• What the task requires
Carry none of the pictures over; write out the complete data exactly.

----

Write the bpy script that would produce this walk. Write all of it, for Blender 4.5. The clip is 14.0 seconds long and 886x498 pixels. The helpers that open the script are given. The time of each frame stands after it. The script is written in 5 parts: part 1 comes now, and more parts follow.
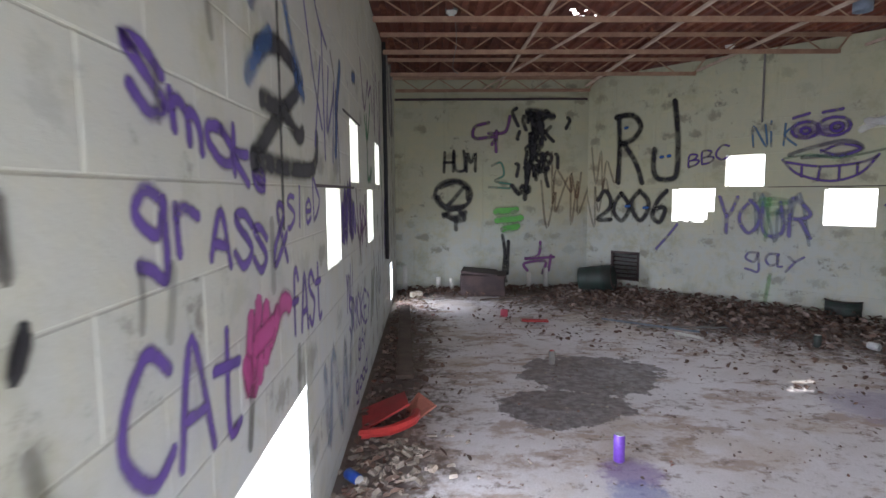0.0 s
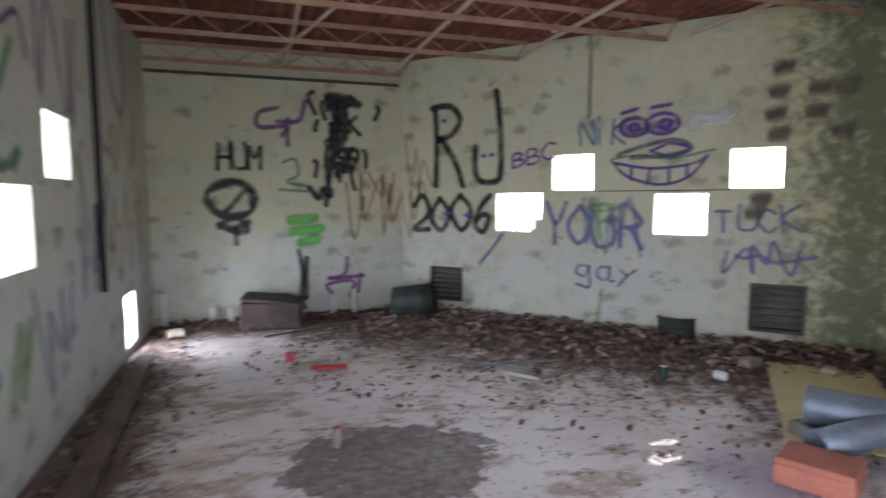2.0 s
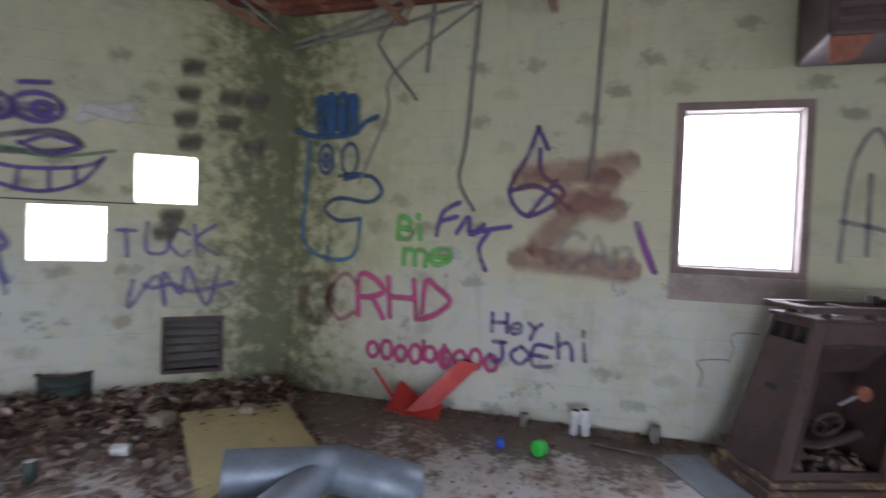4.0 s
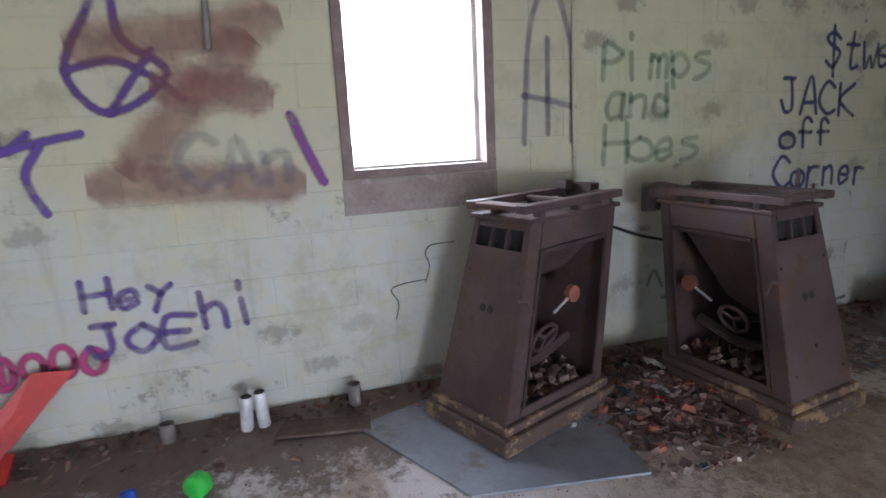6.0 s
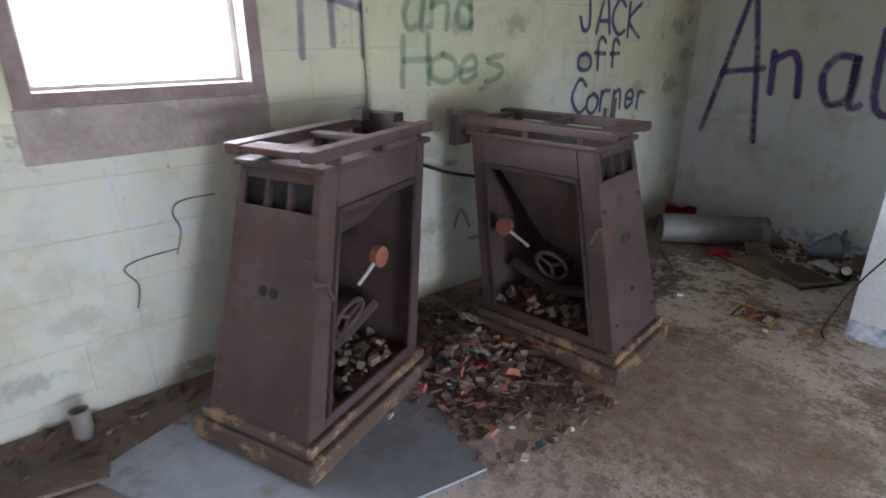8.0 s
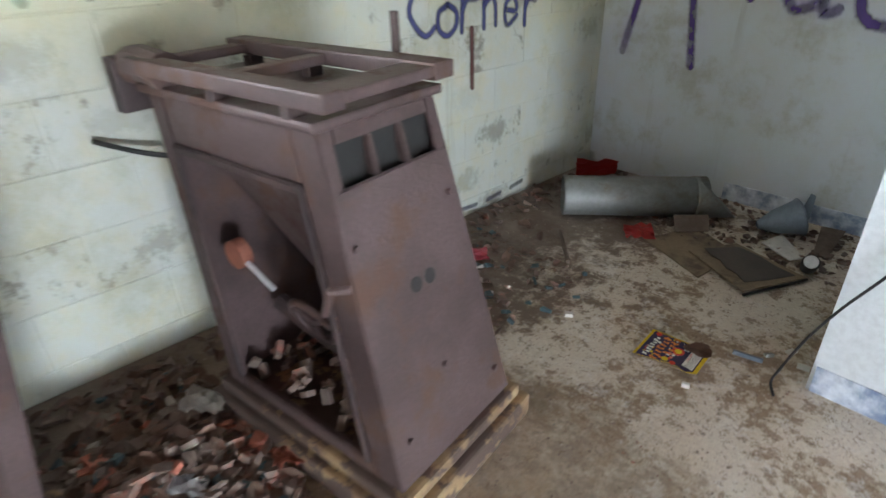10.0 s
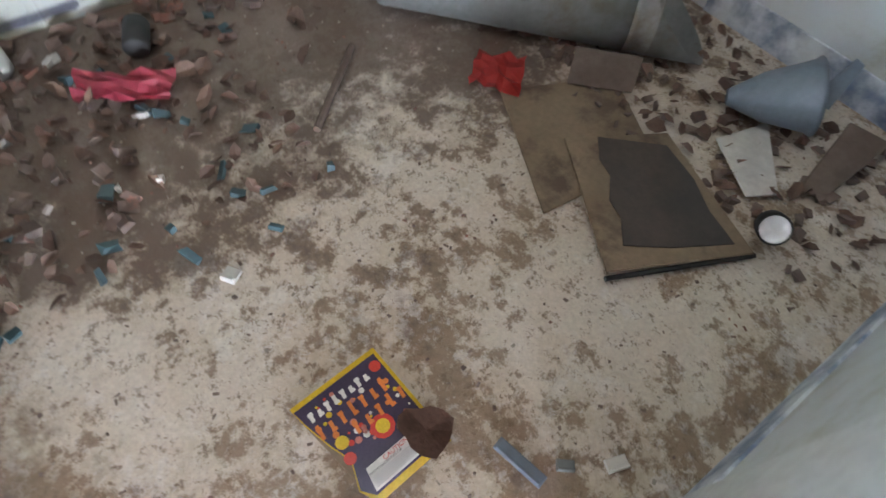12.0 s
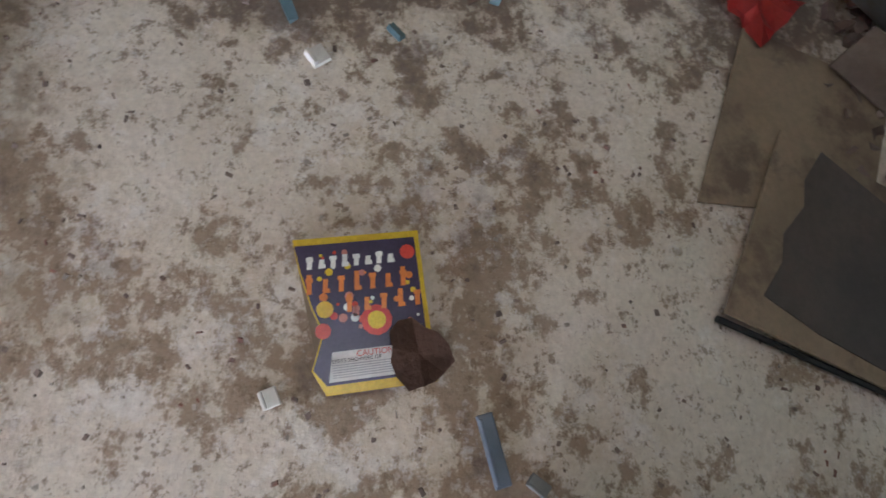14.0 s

----

• Solved exercise
Write the bpy script that would produce this walk. Write all of it, for Blender 4.5. The clip is 14.0 seconds long and 886x498 pixels. The helpers that open the script are given. The time of each frame stands after it. The script is written in 5 parts: part 1 comes now, and more parts follow.
0.0 s
2.0 s
4.0 s
6.0 s
8.0 s
10.0 s
12.0 s
14.0 s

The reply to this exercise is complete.